You have to be very careful in explaining this, however, lest you leave the impression that, just because sins of pride and malice are graver sins, that therefore sins of the flesh… aren’t sins.
Do you know where you wind up if you have committed those graver mortal sins of pride and malice? Hell.
Do you know where you wind up if you have committed those lesser mortal sins of appetites and the flesh? Hell.
The key is that they are both mortal sins. That must be emphasized if this comes up. Of course, if we are going to go into a deeper discussion of objective sin and subjective guilt, that complicates things a great deal. But, for this, let’s stick with common sense and the basics.
All of this is why is it a really bad idea to have airplane pressers in the first place. Let’s call it non-parachute skydiving.

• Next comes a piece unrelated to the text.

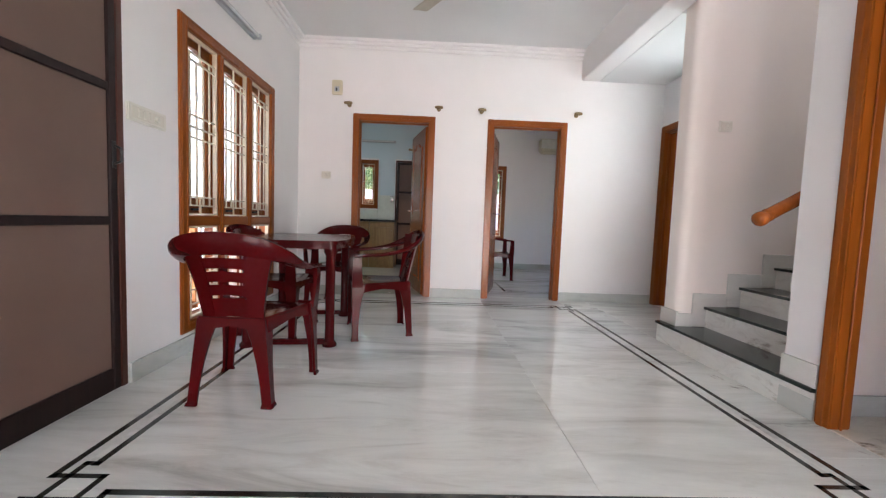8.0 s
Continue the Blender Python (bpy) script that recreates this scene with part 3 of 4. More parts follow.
def panel(bm, outline, y, depth, inset=0.03):
    """A raised field with a moulded rim on the plane y, standing out along -y by depth."""
    cx = sum(p[0] for p in outline) / len(outline)
    cz = sum(p[1] for p in outline) / len(outline)
    w = max(p[0] for p in outline) - min(p[0] for p in outline)
    h = max(p[1] for p in outline) - min(p[1] for p in outline)

    def ring(s, yy):
        return [(cx + (x - cx) * (1 - 2 * s / w), yy, cz + (z - cz) * (1 - 2 * s / h)) for x, z in outline]
    rings = [ring(0, y), ring(0.004, y - depth), ring(0.016, y - depth), ring(0.024, y - 0.001), ring(0.024 + inset, y - depth * 0.9)]
    rows = [[bm.verts.new(p) for p in r] for r in rings]
    n = len(outline)
    for p, q in zip(rows, rows[1:]):
        for i in range(n):
            bm.faces.new((p[i], p[(i + 1) % n], q[(i + 1) % n], q[i]))
    bm.faces.new(rows[-1])
    return bm


def leaf(parent, m, w, h, label, handle_x, lever=True):
    """A panelled leaf: local x from the hinge, y thickness, z up; both faces panelled."""
    e = part("leaf", box(bmesh.new(), 0, w, 0, 0.035, 0.008, h, 0.003), LEAFWOOD, parent, label)
    e.matrix_local = m
    for side in (1, -1):
        y = 0.0 if side == 1 else 0.035
        for kind, o in (("arched_panel", arch_outline(0.12, w - 0.12, h * 0.47, h - 0.14, 0.07)), ("lower_panel", arch_outline(0.12, w - 0.12, 0.16, h * 0.38, 0.0))):
            bm = bmesh.new()
            panel(bm, o, 0, 0.005)
            if side == -1:
                for v in bm.verts:
                    v.co.y = 0.035 - v.co.y
            bmesh.ops.recalc_face_normals(bm, faces=bm.faces)
            part(kind, bm, LEAFWOOD, e, smooth=False)
    if not lever:
        return e
    bm = bmesh.new()
    s = 1 if handle_x < w / 2 else -1
    for y0, y1, out in ((-0.006, 0.0, -0.05), (0.035, 0.041, 0.085)):
        box(bm, handle_x - 0.02, handle_x + 0.02, y0, y1, 0.93, 1.10, 0.003)
        rod(bm, (handle_x, min(y0, y1), 1.03), (handle_x, out, 1.03), 0.009)
        rod(bm, (handle_x, out, 1.03), (handle_x + s * 0.11, out, 1.03), 0.009)
    part("door_handle", bm, STEEL, e, "steel lever handle", True)
    return e


d1 = door_frame("door_1", pose(-0.225, YB, U), 0.945, 2.105, "open varnished teak door to the kitchen")
leaf(d1, pose(0.868, 0.085, 0, 0, 0, 104), 0.78, 2.01, "glossy orange-brown panelled leaf standing open", 0.70)
for obj in [o for o in d1.children if o.name.startswith("leaf")]:
    bm = bmesh.new()
    box(bm, 0.66, 0.74, 0.035, 0.041, 1.82, 1.90, 0.002)
    for hx in (0.675, 0.725):
        rod(bm, (hx, 0.041, 1.85), (hx, 0.085, 1.845), 0.006)
        ball(bm, (hx, 0.088, 1.853), 0.010)
    part("coat_hook", bm, BRASS, obj, "double brass coat hook", True)
d2 = door_frame("door_2", pose(1.33, YB, U), 0.935, 2.105, "open varnished teak door to the bedroom")
leaf(d2, pose(0.077, 0.085, 0, 0, 0, 74.5), 0.775, 2.01, "glossy orange-brown panelled leaf standing open", 0.70)
d3 = door_frame("door_3", pose(2.61, 4.25, U, 0, 0, -90), 0.777, 2.09, "open varnished teak door to the under-stair store", 0.085)
l3 = leaf(d3, pose(0.700, 0.088, 0, 0, 0, 94), 0.62, 1.995, "glossy orange-brown panelled leaf standing open", 0.55, False)
bm = bmesh.new()
rod(bm, (0.575, 0.035, 0.98), (0.575, 0.078, 0.98), 0.005)
rod(bm, (0.575, 0.035, 1.10), (0.575, 0.078, 1.10), 0.005)
rod(bm, (0.575, 0.078, 0.976), (0.575, 0.078, 1.104), 0.005)
part("pull_handle", bm, BRASS, l3, "thin D-shaped pull handle", True)
bm = bmesh.new()
box(bm, 0.52, 0.612, 0.035, 0.042, 0.70, 0.76, 0.002)
rod(bm, (0.50, 0.052, 0.73), (0.615, 0.052, 0.73), 0.008)
rod(bm, (0.56, 0.042, 0.73), (0.56, 0.085, 0.715), 0.007)
part("latch", bm, BLACK, l3, "dark sliding latch", True)
d4 = door_frame("door_4", pose(3.40, 7.12, U, 0, 0, -90), 0.695, 2.10, "closed varnished teak door in the lobby")
l4 = leaf(d4, pose(0.079, 0.05, 0, 0, 0, 0), 0.537, 2.008, "closed orange-brown leaf with arched panel", 0.455, False)
bm = bmesh.new()
rod(bm, (0.542, 0.05, 0.99), (0.542, 0.0, 0.99), 0.012)
ball(bm, (0.542, -0.012, 0.99), 0.024)
part("knob", bm, STEEL, d4, "round steel knob", True)
bm = bmesh.new()
rod(bm, (0.40, 0.03, 0.80), (0.50, 0.03, 0.80), 0.008)
rod(bm, (0.44, 0.05, 0.80), (0.44, 0.028, 0.80), 0.012)
part("tower_bolt", bm, BLACK, d4, "dark sliding bolt", True)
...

Although,…. some might suggest that terminal velocity was attained some time ago. I’m not so sure. Consider the acceleration due to gravity (contact with the mass media) and the density of the fluid (the difficulty of the topic) and the drag coefficient (the Magisterium, Tradition, sound moral theology, etc.) offset by the mass of the falling object and it’s area (one who sits in the chair of Peter).
There’s not a lot of chance for buoyancy.
Literally, the higher up and the bigger you are the harder you fall.
Couple that with Law VIII of the House of God.
Sometimes people who criticize the Church, or libs in the Church who criticize faithful Catholics, say that there’s is too much emphasis on sexual sins.
The reason that there is so much attention given to these sins is because a) they are mortal sins (they kill the life of grace in the soul) and b) they are easily committed and committed often by many and c) while they are, technically, not as bad as, say, sins of pride or malice, they are nevertheless bad enough to get you damned for eternity and d) commission of lesser sins over time numbs one into commission of graver sins.
To be clear, certain passions and appetites are very dangerous for the human being. In themselves, sins of the flesh are less than sins of the spirit. However, they are powerful in drawing us on. They can easily lead us to something that will be our damnation. Those things which bring intense physical pleasures can be very dangerous if we lock on to them and pursue them for wrong reasons, wrong ways, wrong measure, etc.
Put a 12 gauge shotgun with a 1 oz slug to your chest directly over your heart. Pull the trigger. Orrrr….. this won’t be quite as bad… put a .357 magnum to your chest directly over your heart and pull the trigger. See? Not as bad! Therefore, it’s okay to shoot yourself in the chest with a .357 magnum.
And here is the pastoral concern for the parent, teacher, priest, bishop, pope: we have an obligation to help people avoid Hell and gain Heaven. That means addressing problems forthrightly but also prudently. You do NOT tell people that sins of the flesh and appetites are less bad than “angelic” sins without also underscoring that they are still deadly.
The common sins of our era are pervasive and the world the flesh and the Devil are trying to convince us that they are no sins at all. In fact, I think a huge number of people today are in serious spiritual peril and they have no clue at all. This is because the Church’s teachers have not been doing their job.
It is my view that these people, whose task it is to teach clearly – and who for whatever reason don’t – are at risk of Hell themselves. They are allowing their flock to be devoured.
Perhaps they don’t believe. Perhaps they are mired in sins. Perhaps they think they are being “pastoral” by never saying anything hard. I don’t know.
I know that I don’t want to be their shoes.
I’ve used this locus from Augustine’s preaching before. Repetita iuvant.
St. Augustine was a great pastor of souls who truly loved his flock. He was bishop in very difficult times. He loved his people enough to rough up his congregations when they went wrong because he wanted them to get to Heaven. Whether they listened or not, he didn’t want to lose Heaven for himself by neglecting to preach the hard stuff. It was his vocation to preach whatever it took to get them to Heaven.
Augustine, as bishop for themi and as Christian with them said, “Nolo salvus esse sine vobis… I don’t want to be saved without you.”
He would do what it took to help them to heaven, even if that meant making them temporarily angry with him. He put them before himself.
Buried within the message, however, is a stern reminder. If you don’t correct your errant ways, there’s the door over there. Beyond that door is Hell. We’d rather you stay, but if you want, don’t let the door hit you in the backside on the way down and don’t ask me to go with you.